SHORT EXERCISE >> Copy all of the material exactly. Pictures are not to appear in the copy.
***** DATASET CONTENT
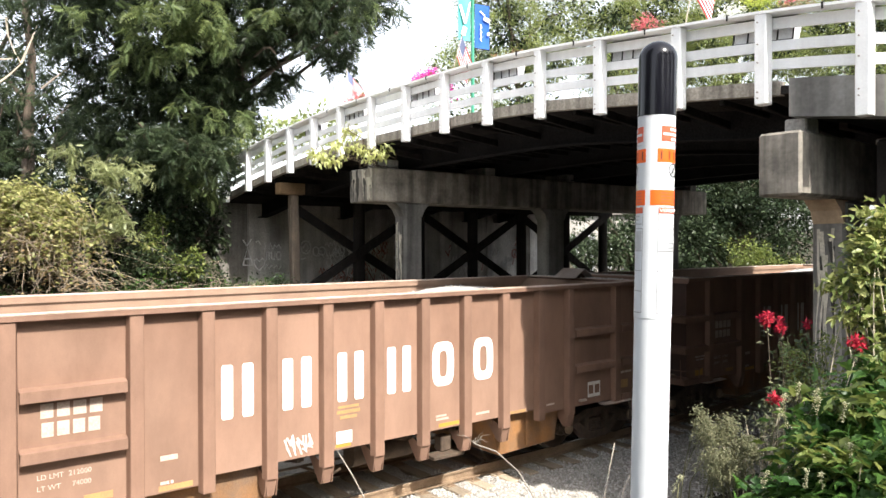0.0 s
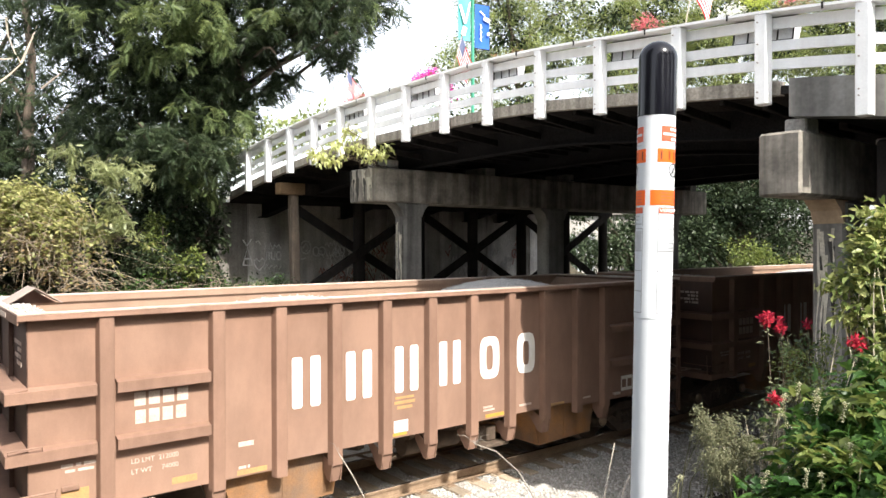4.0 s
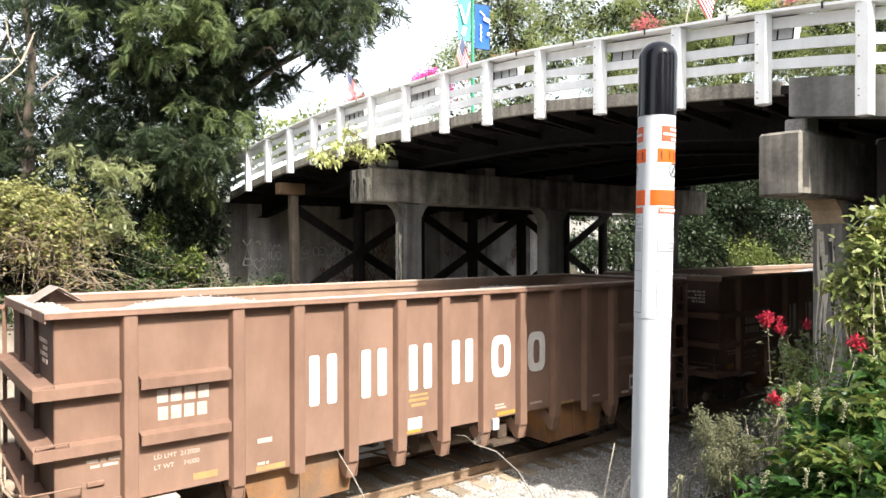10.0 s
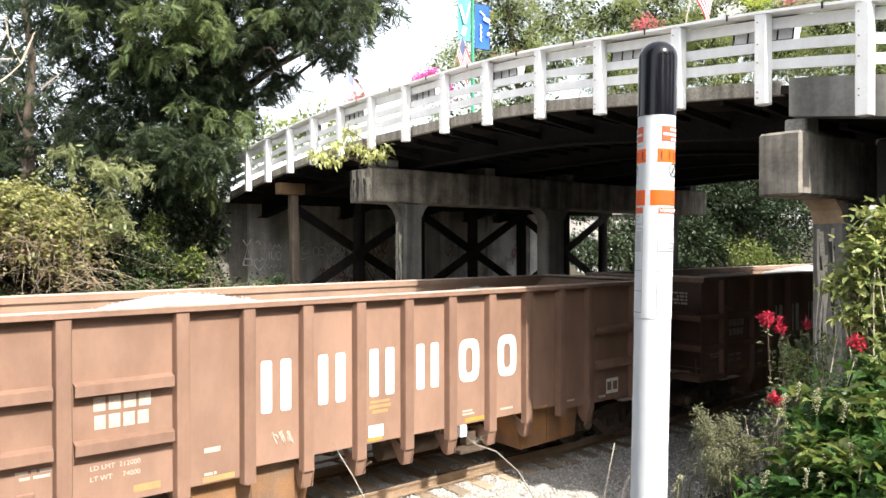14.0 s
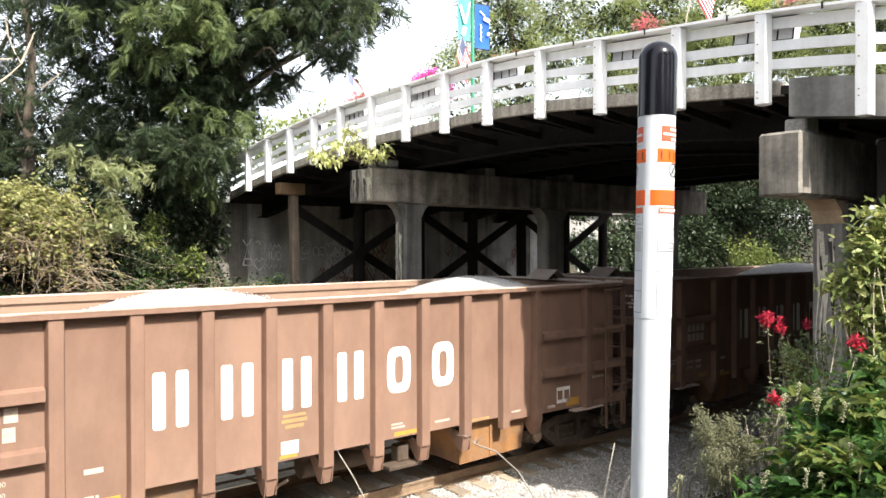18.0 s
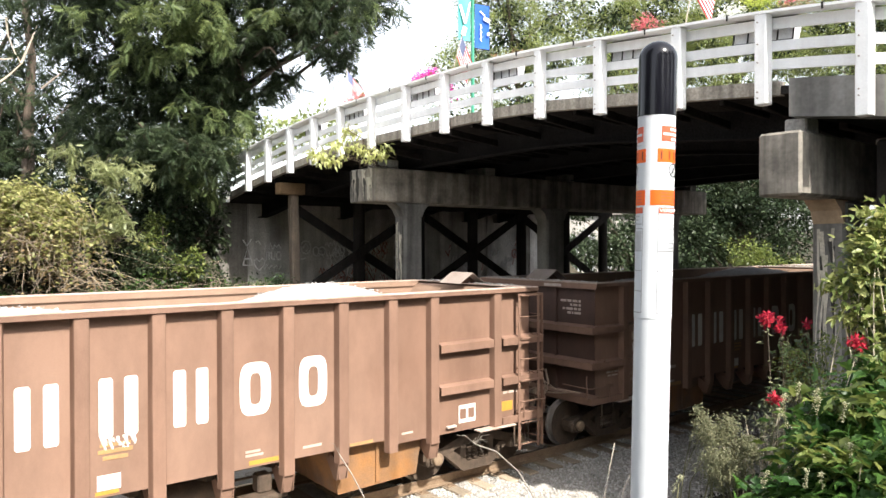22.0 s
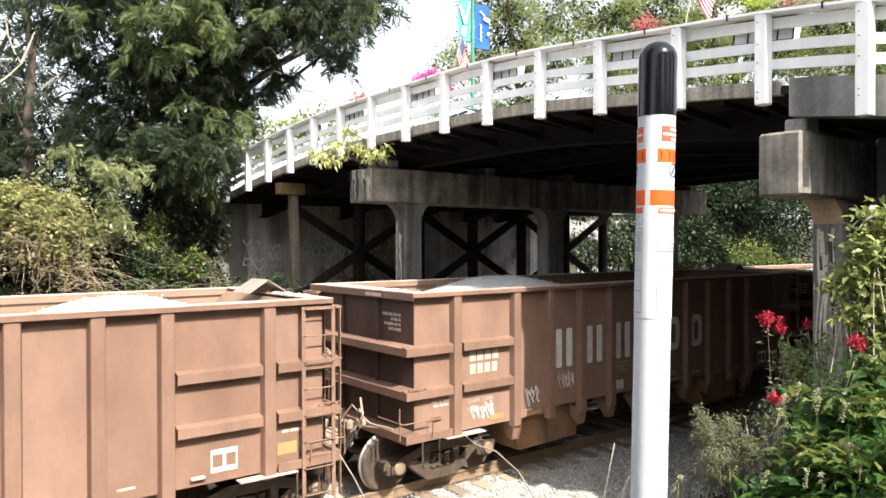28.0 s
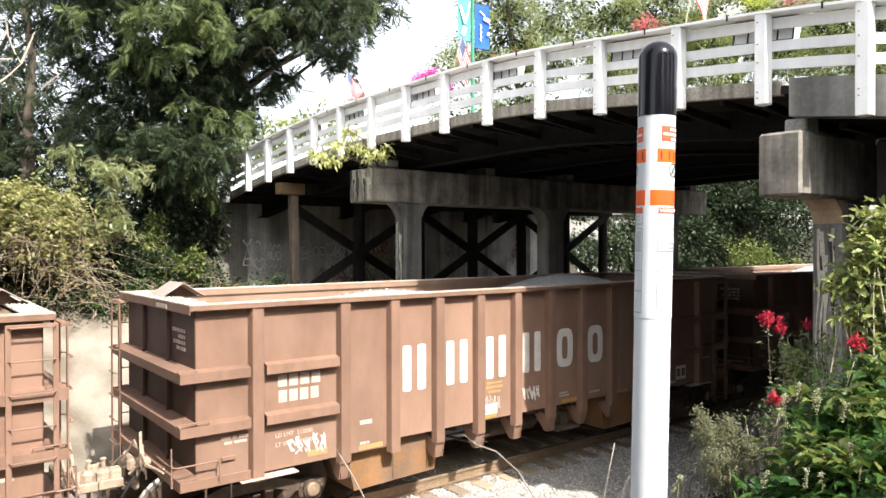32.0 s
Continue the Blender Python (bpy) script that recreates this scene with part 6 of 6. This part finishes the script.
**********
THE RESULT >>
0.0 s
4.0 s
10.0 s
14.0 s
18.0 s
22.0 s
28.0 s
32.0 s
Continue the Blender Python (bpy) script that recreates this scene with part 6 of 6. This part finishes the script.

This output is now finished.